Des images satellite des réserves d’eau de la Tunisie prises avant les épisodes de chaleur extrême [de l’été 2023] dressent un tableau sombre. Les niveaux dans aucun des barrages tunisiens ne dépassaient 31%.
La capitale et ses environs ont été désignés comme présentant un risque particulier de pénurie d’eau, tandis que la plus grande réserve d’eau douce du pays, le barrage de Sidi Salem à l’ouest de Tunis, a vu son niveau de remplissage baisser jusqu’à 16% [avant de remonter à 40% après les pluies de l’hiver 2023-2024].
Pourtant, rien ne permet d’affirmer que le gouvernement a été inactif.

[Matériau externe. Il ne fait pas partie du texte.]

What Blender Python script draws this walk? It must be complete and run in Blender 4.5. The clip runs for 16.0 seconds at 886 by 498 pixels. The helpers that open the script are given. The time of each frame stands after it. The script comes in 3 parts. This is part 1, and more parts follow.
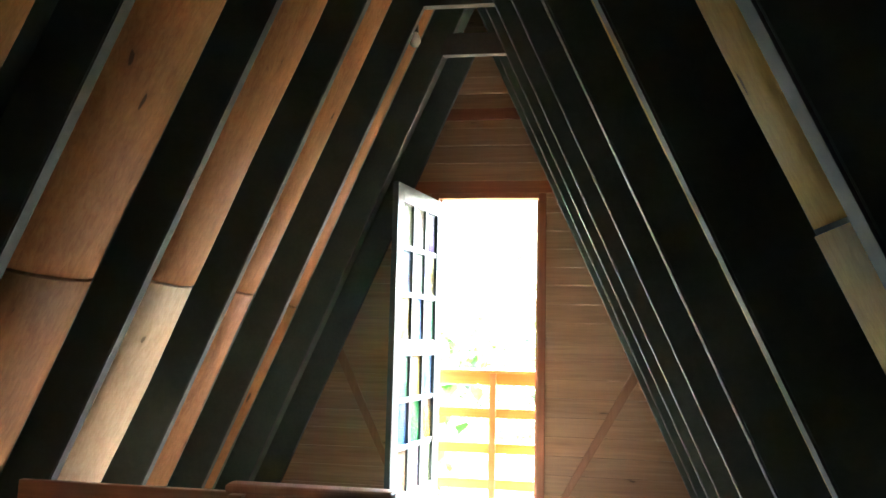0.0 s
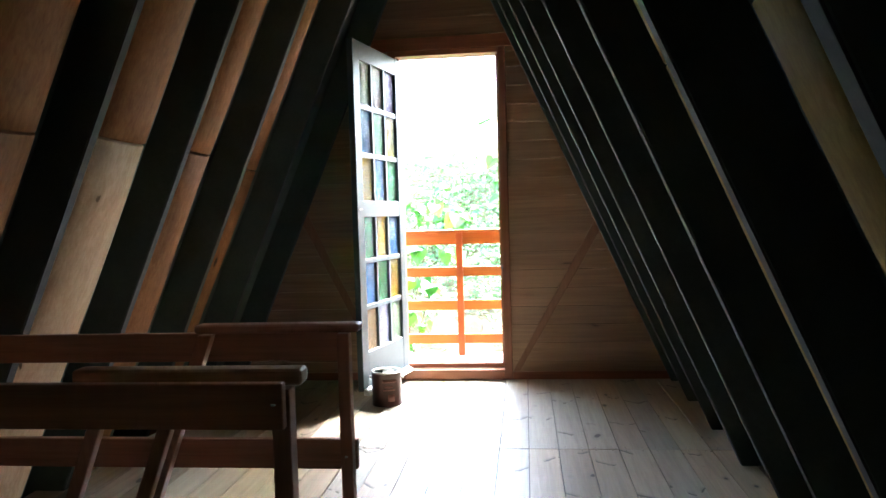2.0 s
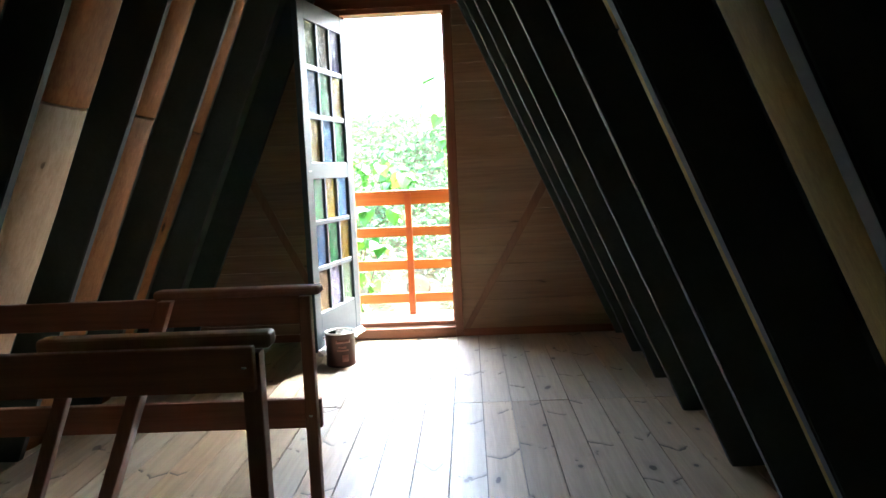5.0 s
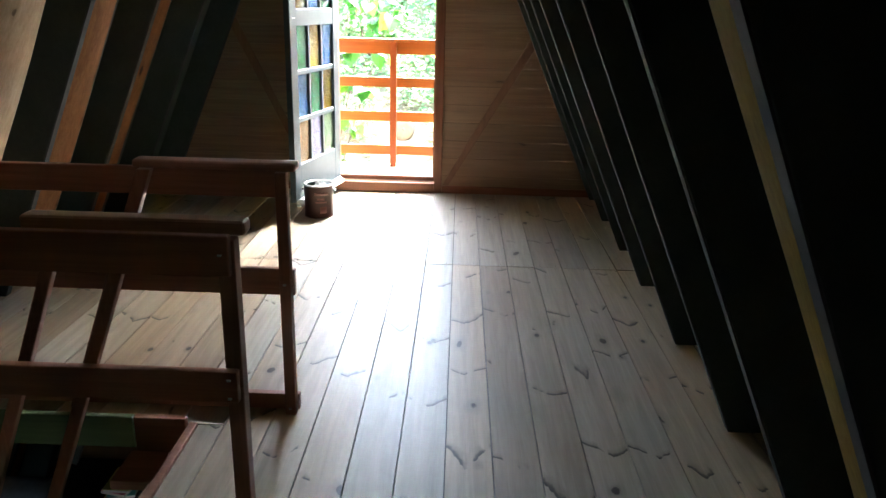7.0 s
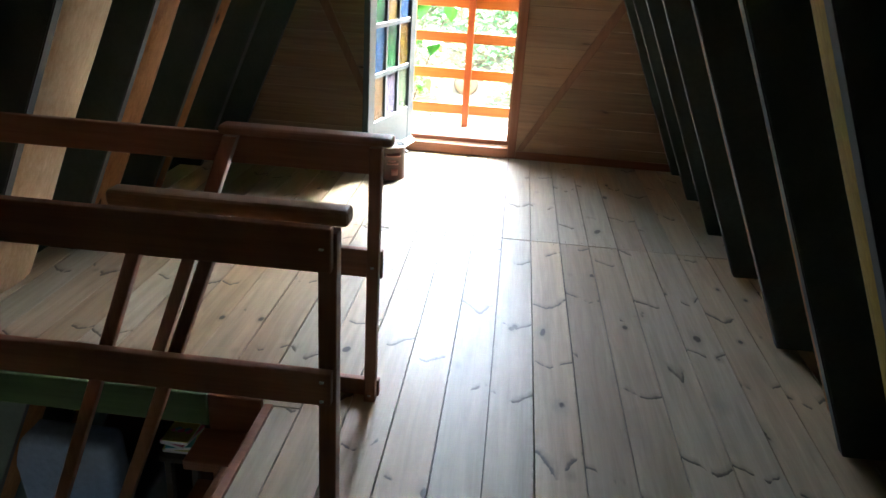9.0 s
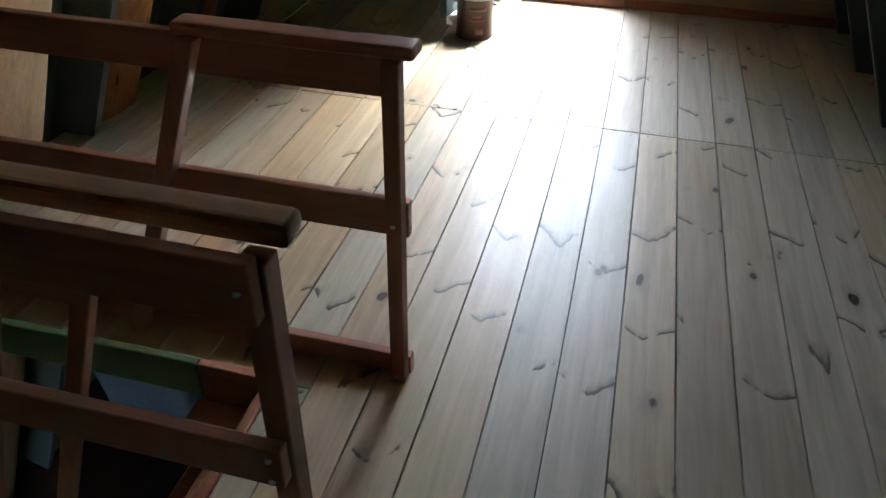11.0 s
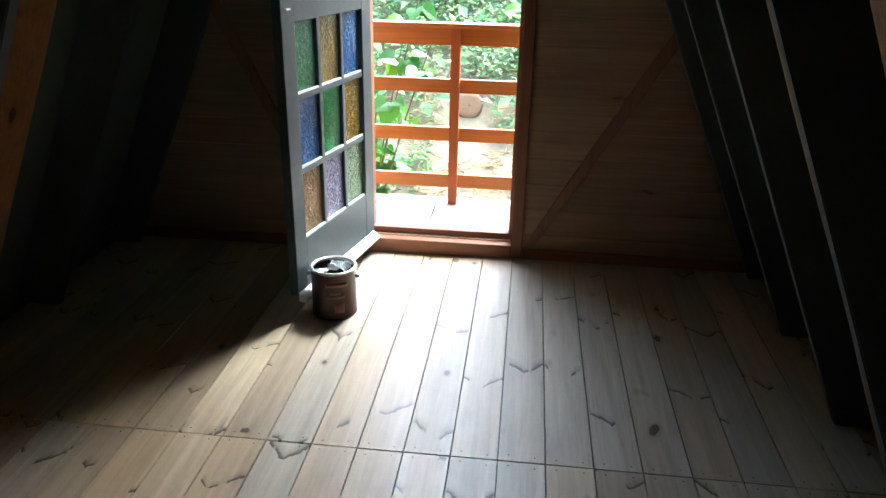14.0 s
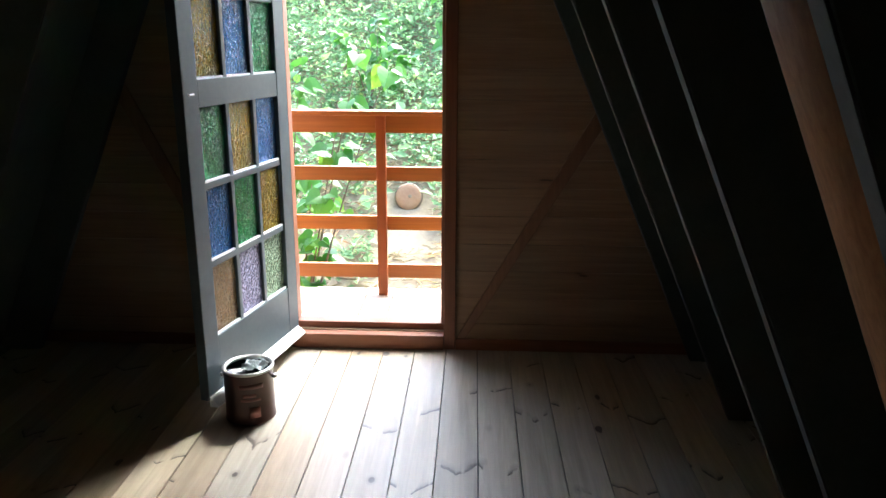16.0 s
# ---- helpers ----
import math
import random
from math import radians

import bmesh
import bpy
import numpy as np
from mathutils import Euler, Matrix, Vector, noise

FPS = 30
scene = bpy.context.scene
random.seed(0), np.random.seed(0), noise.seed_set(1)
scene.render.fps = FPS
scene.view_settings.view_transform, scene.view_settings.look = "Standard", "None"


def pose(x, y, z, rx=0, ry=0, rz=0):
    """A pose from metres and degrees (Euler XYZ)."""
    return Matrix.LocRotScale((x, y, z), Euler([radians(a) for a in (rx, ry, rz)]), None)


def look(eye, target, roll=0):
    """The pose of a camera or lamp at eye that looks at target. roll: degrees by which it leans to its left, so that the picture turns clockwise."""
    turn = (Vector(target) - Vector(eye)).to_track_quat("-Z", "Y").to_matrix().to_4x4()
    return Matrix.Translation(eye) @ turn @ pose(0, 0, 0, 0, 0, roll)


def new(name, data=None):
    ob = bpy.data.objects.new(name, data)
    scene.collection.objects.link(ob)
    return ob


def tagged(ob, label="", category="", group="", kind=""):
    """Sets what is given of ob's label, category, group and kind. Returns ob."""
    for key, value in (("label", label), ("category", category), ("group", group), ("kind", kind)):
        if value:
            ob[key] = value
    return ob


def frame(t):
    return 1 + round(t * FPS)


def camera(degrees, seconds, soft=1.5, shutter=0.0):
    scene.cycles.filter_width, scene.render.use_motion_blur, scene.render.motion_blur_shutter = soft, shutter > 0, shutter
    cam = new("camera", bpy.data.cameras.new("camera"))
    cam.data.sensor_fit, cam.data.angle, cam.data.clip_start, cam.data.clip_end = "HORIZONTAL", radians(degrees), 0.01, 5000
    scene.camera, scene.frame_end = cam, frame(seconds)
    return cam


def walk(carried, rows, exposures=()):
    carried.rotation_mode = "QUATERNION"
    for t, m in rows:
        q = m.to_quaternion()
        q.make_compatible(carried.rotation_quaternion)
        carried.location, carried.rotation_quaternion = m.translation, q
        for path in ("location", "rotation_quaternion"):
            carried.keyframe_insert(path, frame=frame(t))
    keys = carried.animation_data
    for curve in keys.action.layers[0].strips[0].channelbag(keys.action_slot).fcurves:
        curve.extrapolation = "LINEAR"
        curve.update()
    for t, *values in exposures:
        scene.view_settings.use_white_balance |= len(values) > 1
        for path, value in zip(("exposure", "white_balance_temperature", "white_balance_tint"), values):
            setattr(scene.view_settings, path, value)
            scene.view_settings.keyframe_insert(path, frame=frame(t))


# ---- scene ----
cam = camera(61.7, 16.0)
PATH = [
    (0, (0.48, -4.79, 1.198), (0.176, -2.827, 1.431), 1.35),
    (0.5, (0.504, -4.795, 1.166), (0.228, -2.819, 1.304), 0.1),
    (1, (0.509, -4.79, 1.12), (0.26, -2.807, 1.18), -0.7),
    (1.5, (0.491, -4.777, 1.087), (0.255, -2.791, 1.04), -1.4),
    (2, (0.513, -4.785, 1.072), (0.291, -2.799, 0.982), -1.7),
    (2.5, (0.491, -4.777, 1.057), (0.339, -2.789, 0.894), -2.2),
    (3, (0.495, -4.791, 1.055), (0.379, -2.8, 0.894), -2.6),
    (5.3, (0.477, -4.83, 1.097), (0.409, -2.843, 0.885), -2.7),
    (5.5, (0.496, -4.831, 1.117), (0.425, -2.846, 0.886), -3.0),
    (6, (0.514, -4.882, 1.178), (0.449, -2.942, 0.697), -2.0),
    (6.5, (0.528, -4.891, 1.224), (0.51, -2.97, 0.669), -0.9),
    (7, (0.514, -4.87, 1.233), (0.482, -2.974, 0.597), 1.5),
    (7.5, (0.496, -4.85, 1.242), (0.371, -2.965, 0.586), 2.4),
    (8, (0.463, -4.809, 1.254), (0.416, -2.931, 0.569), 1.5),
    (8.5, (0.376, -4.753, 1.267), (0.273, -2.884, 0.562), 3.5),
    (9, (0.353, -4.681, 1.263), (0.208, -2.838, 0.499), 3.7),
    (9.2, (0.346, -4.643, 1.254), (0.139, -2.817, 0.466), 3.6),
    (11.3, (0.424, -3.854, 1.251), (0.025, -2.34, 0.007), 1.2),
    (11.5, (0.44, -3.766, 1.266), (0.025, -2.279, -0.005), 1.4),
    (12, (0.457, -3.635, 1.281), (-0.021, -2.107, 0.083), 1.9),
    (12.5, (0.401, -3.507, 1.31), (0.236, -1.869, 0.174), 2.8),
    (13, (0.311, -3.384, 1.317), (0.324, -1.651, 0.32), 2.2),
    (13.5, (0.292, -3.28, 1.336), (0.225, -1.498, 0.432), 2.5),
    (14, (0.389, -3.129, 1.361), (0.191, -1.299, 0.577), 1.1),
    (14.5, (0.452, -3.045, 1.312), (0.233, -1.175, 0.637), 0.7),
    (15, (0.453, -2.991, 1.257), (0.342, -1.097, 0.624), 0.1),
    (15.5, (0.471, -2.981, 1.26), (0.383, -1.073, 0.666), 0.1),
    (16, (0.474, -2.977, 1.294), (0.397, -1.055, 0.748), 0.3),
]
walk(cam, [(t, look(eye, target, roll)) for t, eye, target, roll in PATH], [(0, 6.85, 5700, 2), (0.5, 6.55, 5750, 2), (1.5, 5.35, 5450, 3), (5.5, 5.0, 5600, 3), (9.0, 5.2, 5700, 1), (11.5, 4.85, 5600, -1), (12.5, 4.4, 5550, -2), (13, 4.18, 5550, -1), (14, 3.75, 5400, -1), (16, 3.65, 5500, 4)])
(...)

Fin mars 2023, la Sonede, la société publique qui gère l’eau en Tunisie, a annoncé qu’elle coupait l’approvisionnement des ménages à partir de 21 heures tous les soirs, et interdisait son utilisation pour le lavage des voitures et le nettoyage des espaces publics. Ceux qui enfreignent les nouvelles restrictions sont passibles d’une amende et d’une peine d’emprisonnement pouvant aller jusqu’à six mois, avait-on menacé.
Le président Kaïs Saïed, quant à lui, a rejeté la responsabilité des pénuries d’eau sur des saboteurs et des opposants politiques.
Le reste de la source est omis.